Problem requirements.
Below is a listing; write it out exactly and drop any images from it.

Stored data.
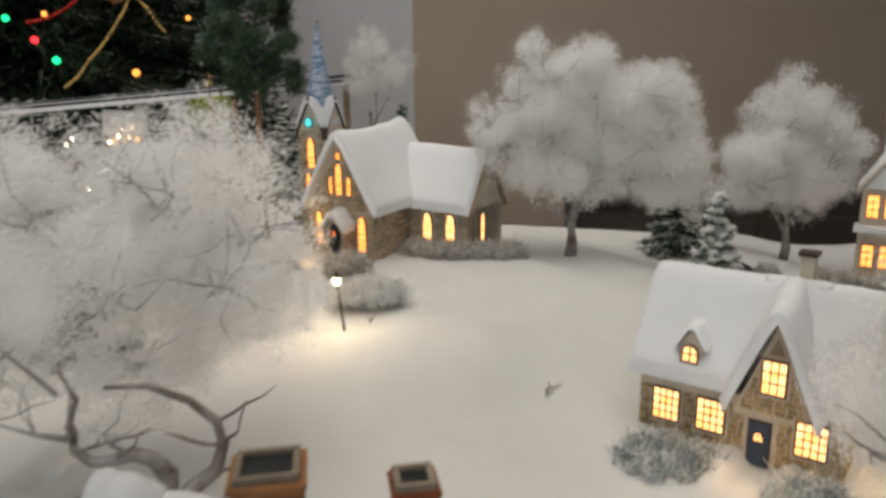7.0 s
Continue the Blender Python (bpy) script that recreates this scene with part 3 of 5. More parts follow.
    # spots where the thatch shows through the snow
    for k, (x, y, z, rx, ry, rz) in enumerate(((1.555, 2.665, 0.70, 0.024, 0.03, 0.026), (1.655, 2.665, 0.708, 0.024, 0.012, 0.012), (1.735, 2.665, 0.71, 0.030, 0.016, 0.014), (1.90, 2.70, 1.07, 0.03, 0.02, 0.02),
                                               (3.10, 2.70, 0.985, 0.035, 0.02, 0.016), (3.36, 2.60, 0.70, 0.035, 0.022, 0.018), (3.30, 2.45, 0.585, 0.02, 0.03, 0.02), (3.22, 2.38, 0.535, 0.03, 0.02, 0.02), (3.12, 2.37, 0.535, 0.03, 0.02, 0.018), (2.03, 2.405, 0.60, 0.018, 0.014, 0.02), (2.16, 2.40, 0.575, 0.016, 0.014, 0.02))):
        bm = bmesh.new()
        bmesh.ops.create_icosphere(bm, subdivisions=3, radius=1.0)
        for v in bm.verts:
            v.co *= 1 + 0.5 * noise.noise(v.co * 2.2 + Vector((k * 3.1, 0, 0)))
            v.co = Vector((x + v.co.x * rx, y + v.co.y * ry, z + v.co.z * rz))
        part("bare_patch", bm, THATCH, roof, "dark thatch showing through the snow", True)
    # bare timbers under the tall end
    for k, (y, z) in enumerate(((2.50, 0.62), (2.62, 0.78), (2.74, 0.95), (2.86, 1.05))):
        part("verge_board", box(bmesh.new(), 1.765 + 0.02 * k, 1.795 + 0.02 * k, y, y + 0.125, 0.5, z + 0.04, 0.006), TIMBER, c)
    chimney(c, 2.42, 2.76, 0.86, 1.245, 0.205, 0.19, BRICK, 14, 0.020)
    chimney(c, 2.885, 2.735, 0.90, 1.165, 0.135, 0.14, BRICK_RED, 9, 0.014)


thatched_cottage()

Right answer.
7.0 s
Continue the Blender Python (bpy) script that recreates this scene with part 3 of 5. More parts follow.
    # spots where the thatch shows through the snow
    for k, (x, y, z, rx, ry, rz) in enumerate(((1.555, 2.665, 0.70, 0.024, 0.03, 0.026), (1.655, 2.665, 0.708, 0.024, 0.012, 0.012), (1.735, 2.665, 0.71, 0.030, 0.016, 0.014), (1.90, 2.70, 1.07, 0.03, 0.02, 0.02),
                                               (3.10, 2.70, 0.985, 0.035, 0.02, 0.016), (3.36, 2.60, 0.70, 0.035, 0.022, 0.018), (3.30, 2.45, 0.585, 0.02, 0.03, 0.02), (3.22, 2.38, 0.535, 0.03, 0.02, 0.02), (3.12, 2.37, 0.535, 0.03, 0.02, 0.018), (2.03, 2.405, 0.60, 0.018, 0.014, 0.02), (2.16, 2.40, 0.575, 0.016, 0.014, 0.02))):
        bm = bmesh.new()
        bmesh.ops.create_icosphere(bm, subdivisions=3, radius=1.0)
        for v in bm.verts:
            v.co *= 1 + 0.5 * noise.noise(v.co * 2.2 + Vector((k * 3.1, 0, 0)))
            v.co = Vector((x + v.co.x * rx, y + v.co.y * ry, z + v.co.z * rz))
        part("bare_patch", bm, THATCH, roof, "dark thatch showing through the snow", True)
    # bare timbers under the tall end
    for k, (y, z) in enumerate(((2.50, 0.62), (2.62, 0.78), (2.74, 0.95), (2.86, 1.05))):
        part("verge_board", box(bmesh.new(), 1.765 + 0.02 * k, 1.795 + 0.02 * k, y, y + 0.125, 0.5, z + 0.04, 0.006), TIMBER, c)
    chimney(c, 2.42, 2.76, 0.86, 1.245, 0.205, 0.19, BRICK, 14, 0.020)
    chimney(c, 2.885, 2.735, 0.90, 1.165, 0.135, 0.14, BRICK_RED, 9, 0.014)


thatched_cottage()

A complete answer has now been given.